-- Task --
Exactly as written, quote every line that follows, skipping the images.

— begin Supplied data —

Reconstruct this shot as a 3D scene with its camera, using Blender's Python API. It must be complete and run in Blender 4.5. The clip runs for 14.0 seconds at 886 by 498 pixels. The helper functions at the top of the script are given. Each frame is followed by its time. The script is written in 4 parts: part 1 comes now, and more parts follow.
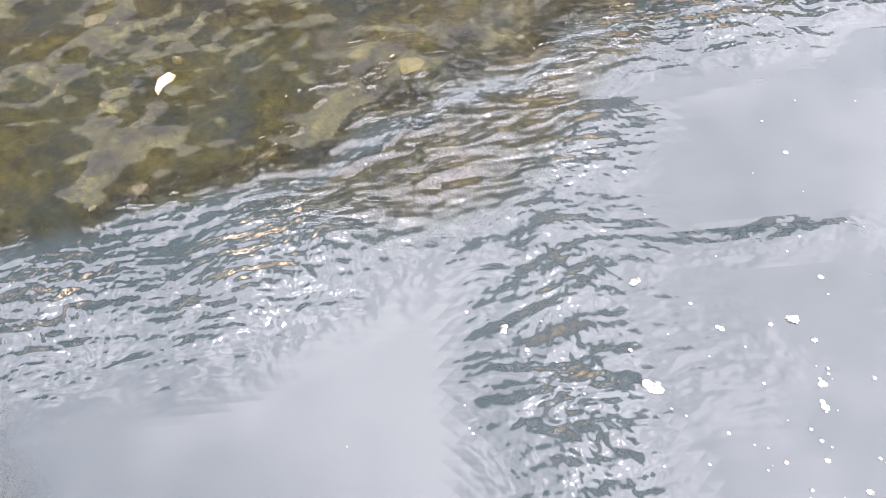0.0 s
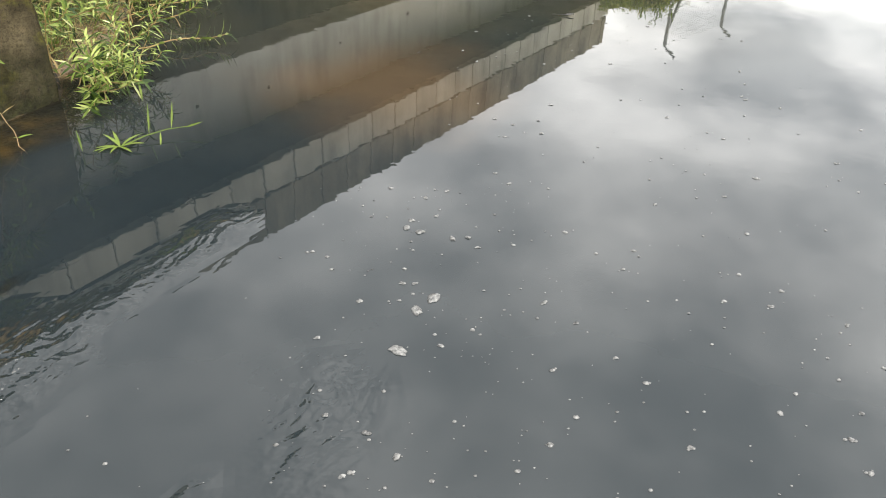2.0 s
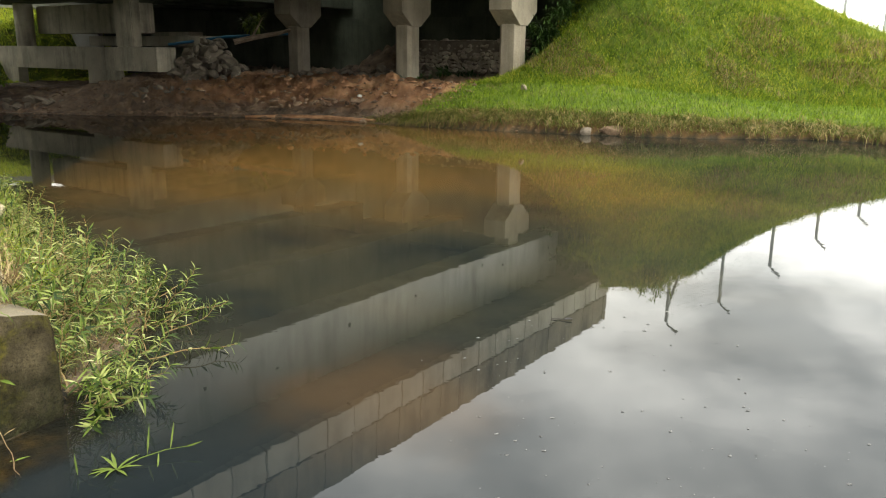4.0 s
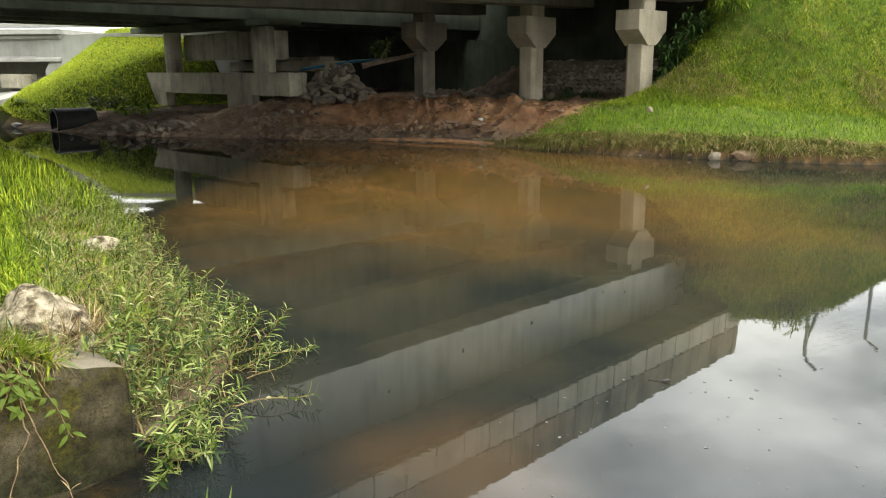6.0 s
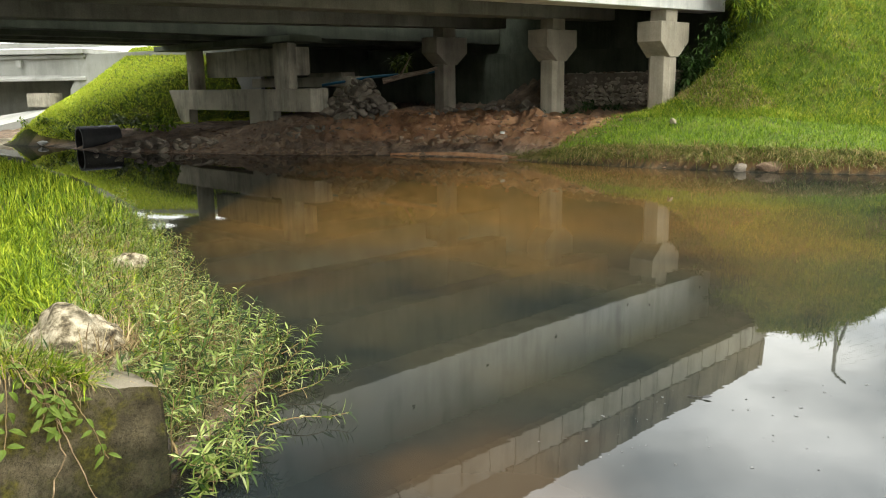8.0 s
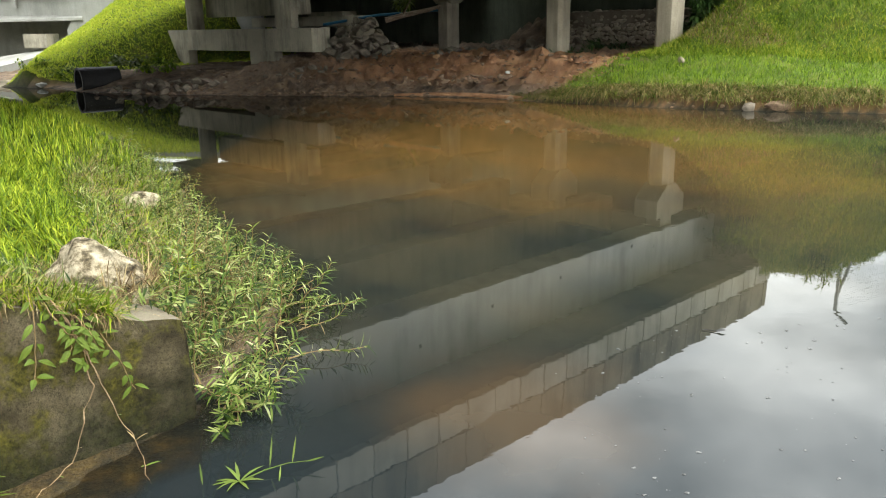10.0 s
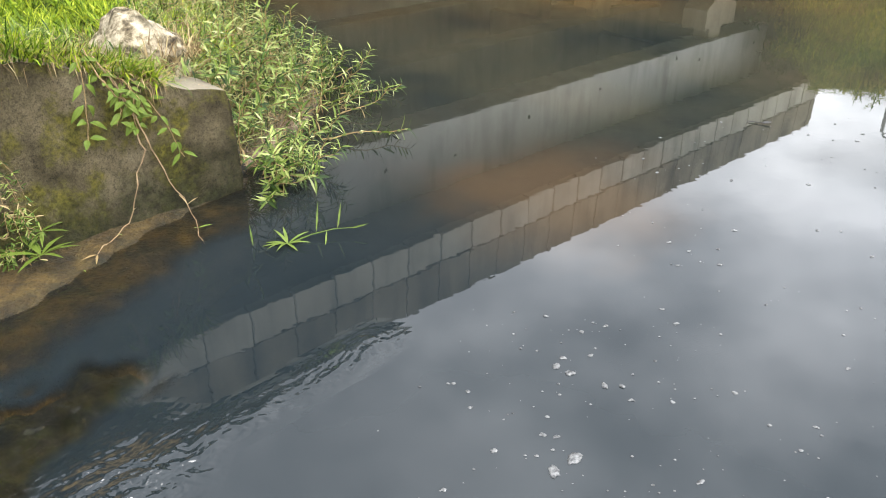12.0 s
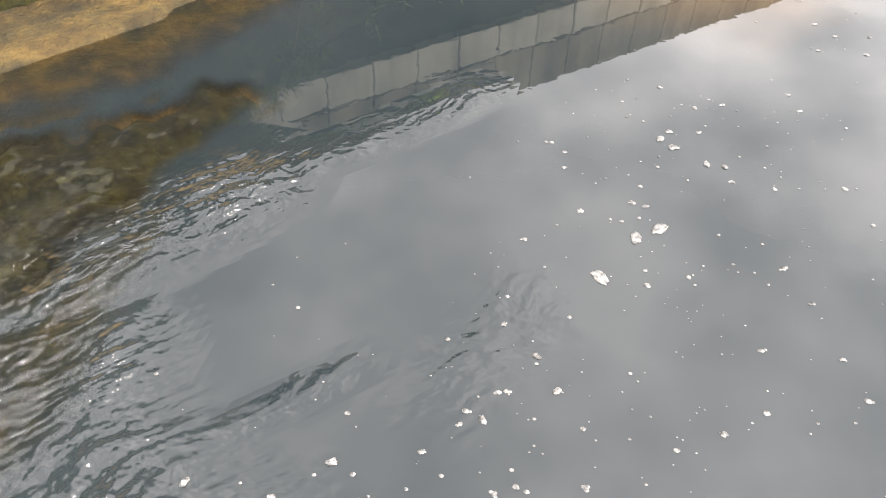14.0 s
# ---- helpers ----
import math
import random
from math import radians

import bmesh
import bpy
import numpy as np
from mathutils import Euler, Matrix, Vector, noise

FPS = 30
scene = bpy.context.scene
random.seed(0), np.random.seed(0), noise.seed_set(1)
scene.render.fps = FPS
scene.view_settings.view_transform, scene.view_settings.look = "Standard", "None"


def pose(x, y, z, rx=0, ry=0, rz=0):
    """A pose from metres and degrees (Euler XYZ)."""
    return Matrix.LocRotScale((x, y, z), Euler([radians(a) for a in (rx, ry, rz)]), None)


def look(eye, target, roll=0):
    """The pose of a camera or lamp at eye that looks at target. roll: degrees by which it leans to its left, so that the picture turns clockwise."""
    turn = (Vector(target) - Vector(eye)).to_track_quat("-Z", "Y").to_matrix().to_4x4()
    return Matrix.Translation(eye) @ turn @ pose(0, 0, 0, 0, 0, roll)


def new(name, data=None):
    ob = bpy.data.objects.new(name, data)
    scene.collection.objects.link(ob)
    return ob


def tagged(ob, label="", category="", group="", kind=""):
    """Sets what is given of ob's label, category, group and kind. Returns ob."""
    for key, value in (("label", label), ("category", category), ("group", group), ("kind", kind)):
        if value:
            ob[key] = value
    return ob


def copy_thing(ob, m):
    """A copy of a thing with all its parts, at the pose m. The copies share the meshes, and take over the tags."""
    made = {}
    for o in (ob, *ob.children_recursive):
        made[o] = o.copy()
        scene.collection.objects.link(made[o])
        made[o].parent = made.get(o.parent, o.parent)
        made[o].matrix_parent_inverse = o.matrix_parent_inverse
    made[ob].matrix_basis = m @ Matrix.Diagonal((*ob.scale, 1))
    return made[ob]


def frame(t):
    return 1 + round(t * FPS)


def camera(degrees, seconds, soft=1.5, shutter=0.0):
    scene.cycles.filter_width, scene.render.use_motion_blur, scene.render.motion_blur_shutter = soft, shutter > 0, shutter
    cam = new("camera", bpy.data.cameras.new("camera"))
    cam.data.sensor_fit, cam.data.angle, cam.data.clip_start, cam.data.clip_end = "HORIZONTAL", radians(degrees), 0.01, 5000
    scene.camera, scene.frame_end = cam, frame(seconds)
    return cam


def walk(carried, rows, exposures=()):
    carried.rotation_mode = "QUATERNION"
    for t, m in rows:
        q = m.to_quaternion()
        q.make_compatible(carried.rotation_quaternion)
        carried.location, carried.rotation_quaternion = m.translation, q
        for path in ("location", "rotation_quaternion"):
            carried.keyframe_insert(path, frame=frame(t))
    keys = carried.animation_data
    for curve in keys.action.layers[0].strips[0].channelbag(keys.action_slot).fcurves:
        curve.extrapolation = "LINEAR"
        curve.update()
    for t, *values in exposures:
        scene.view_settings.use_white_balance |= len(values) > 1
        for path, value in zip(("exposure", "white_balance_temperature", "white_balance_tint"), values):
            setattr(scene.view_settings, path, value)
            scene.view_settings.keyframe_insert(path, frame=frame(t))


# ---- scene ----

— end Supplied data —

-- Solution for this exercise --
Reconstruct this shot as a 3D scene with its camera, using Blender's Python API. It must be complete and run in Blender 4.5. The clip runs for 14.0 seconds at 886 by 498 pixels. The helper functions at the top of the script are given. Each frame is followed by its time. The script is written in 4 parts: part 1 comes now, and more parts follow.
0.0 s
2.0 s
4.0 s
6.0 s
8.0 s
10.0 s
12.0 s
14.0 s
# ---- helpers ----
import math
import random
from math import radians

import bmesh
import bpy
import numpy as np
from mathutils import Euler, Matrix, Vector, noise

FPS = 30
scene = bpy.context.scene
random.seed(0), np.random.seed(0), noise.seed_set(1)
scene.render.fps = FPS
scene.view_settings.view_transform, scene.view_settings.look = "Standard", "None"


def pose(x, y, z, rx=0, ry=0, rz=0):
    """A pose from metres and degrees (Euler XYZ)."""
    return Matrix.LocRotScale((x, y, z), Euler([radians(a) for a in (rx, ry, rz)]), None)


def look(eye, target, roll=0):
    """The pose of a camera or lamp at eye that looks at target. roll: degrees by which it leans to its left, so that the picture turns clockwise."""
    turn = (Vector(target) - Vector(eye)).to_track_quat("-Z", "Y").to_matrix().to_4x4()
    return Matrix.Translation(eye) @ turn @ pose(0, 0, 0, 0, 0, roll)


def new(name, data=None):
    ob = bpy.data.objects.new(name, data)
    scene.collection.objects.link(ob)
    return ob


def tagged(ob, label="", category="", group="", kind=""):
    """Sets what is given of ob's label, category, group and kind. Returns ob."""
    for key, value in (("label", label), ("category", category), ("group", group), ("kind", kind)):
        if value:
            ob[key] = value
    return ob


def copy_thing(ob, m):
    """A copy of a thing with all its parts, at the pose m. The copies share the meshes, and take over the tags."""
    made = {}
    for o in (ob, *ob.children_recursive):
        made[o] = o.copy()
        scene.collection.objects.link(made[o])
        made[o].parent = made.get(o.parent, o.parent)
        made[o].matrix_parent_inverse = o.matrix_parent_inverse
    made[ob].matrix_basis = m @ Matrix.Diagonal((*ob.scale, 1))
    return made[ob]


def frame(t):
    return 1 + round(t * FPS)


def camera(degrees, seconds, soft=1.5, shutter=0.0):
    scene.cycles.filter_width, scene.render.use_motion_blur, scene.render.motion_blur_shutter = soft, shutter > 0, shutter
    cam = new("camera", bpy.data.cameras.new("camera"))
    cam.data.sensor_fit, cam.data.angle, cam.data.clip_start, cam.data.clip_end = "HORIZONTAL", radians(degrees), 0.01, 5000
    scene.camera, scene.frame_end = cam, frame(seconds)
    return cam


def walk(carried, rows, exposures=()):
    carried.rotation_mode = "QUATERNION"
    for t, m in rows:
        q = m.to_quaternion()
        q.make_compatible(carried.rotation_quaternion)
        carried.location, carried.rotation_quaternion = m.translation, q
        for path in ("location", "rotation_quaternion"):
            carried.keyframe_insert(path, frame=frame(t))
    keys = carried.animation_data
    for curve in keys.action.layers[0].strips[0].channelbag(keys.action_slot).fcurves:
        curve.extrapolation = "LINEAR"
        curve.update()
    for t, *values in exposures:
        scene.view_settings.use_white_balance |= len(values) > 1
        for path, value in zip(("exposure", "white_balance_temperature", "white_balance_tint"), values):
            setattr(scene.view_settings, path, value)
            scene.view_settings.keyframe_insert(path, frame=frame(t))


# ---- scene ----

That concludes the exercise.